COMPANY LIMITED BY SHARES

RESOLUTIONS

OF

SSP GROUP PLC

(Passed on 6 April 2021)

At the General Meeting of SSP Group plc (the "Company"), duly convened and held at Jamestown Wharf. 32 Jamestown Road, London NW1 7HW on 6 April 2021 at 11:00am, the following resolutions were passed as an ordinary resolution and special resolution:

RESOLUTION 1: ORDINARY RESOLUTION

    1. That, subject to and conditional on resolution 2 being passed and admission to listing on the premium listing segment of the Official List of the Financial Conduct Authority and to trading on London Stock Exchange plc's main market for listed securities of the new ordinary shares with a nominal value of 117/200 pence each to be issued by the Company in connection with the issue by way of rights of 258,076,764 new ordinary shares at a price of 184 pence per new ordinary share to qualifying shareholders on the register of members of the Company at close of business on 1 April 2021 (the "Rights Issue"), and in addition to all existing authorities, the Directors of the Company be generally and unconditionally authorised, pursuant to and in accordance with section 551 of the Companies Act 2006. to:
  • a) exercise all the powers of the Company to allot shares in the Company and to grant rights to subscribe for, or to convert any security into, shares in the Company up to an aggregate nominal amount of £2,800,132.89 pursuant to or in connection with the Rights Issue, which authority shall expire at the conclusion of the 2022 annual general meeting of the Company: and
  • b) make an offer or agreement in connection with the Rights Issue which would or might require shares to be allotted, or rights to subscribe for or to convert any security into shares to be granted, after expiry of this authority, and the directors of the Company may allot shares and grant rights in pursuance of that offer or agreement as if this authority had not expired.

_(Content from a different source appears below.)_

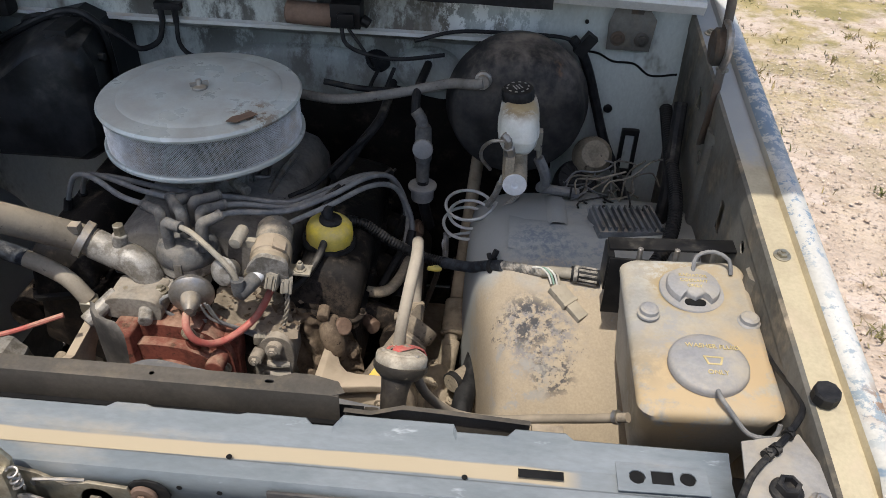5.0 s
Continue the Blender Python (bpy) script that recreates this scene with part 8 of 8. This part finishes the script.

RESOLUTION 2: SPECIAL RESOLUTION

  1. That, subject to and conditional upon resolution 1 being passed, the terms of the Rights Issue (as described in the Prospectus of which this notice forms part) be and are hereby approved and the Directors of the Company be and are hereby directed to implement the Rights Issue on the basis described in the Prospectus and generally and unconditionally authorised to exercise all the powers of the Company to the extent they determine necessary to implement the Rights Issue.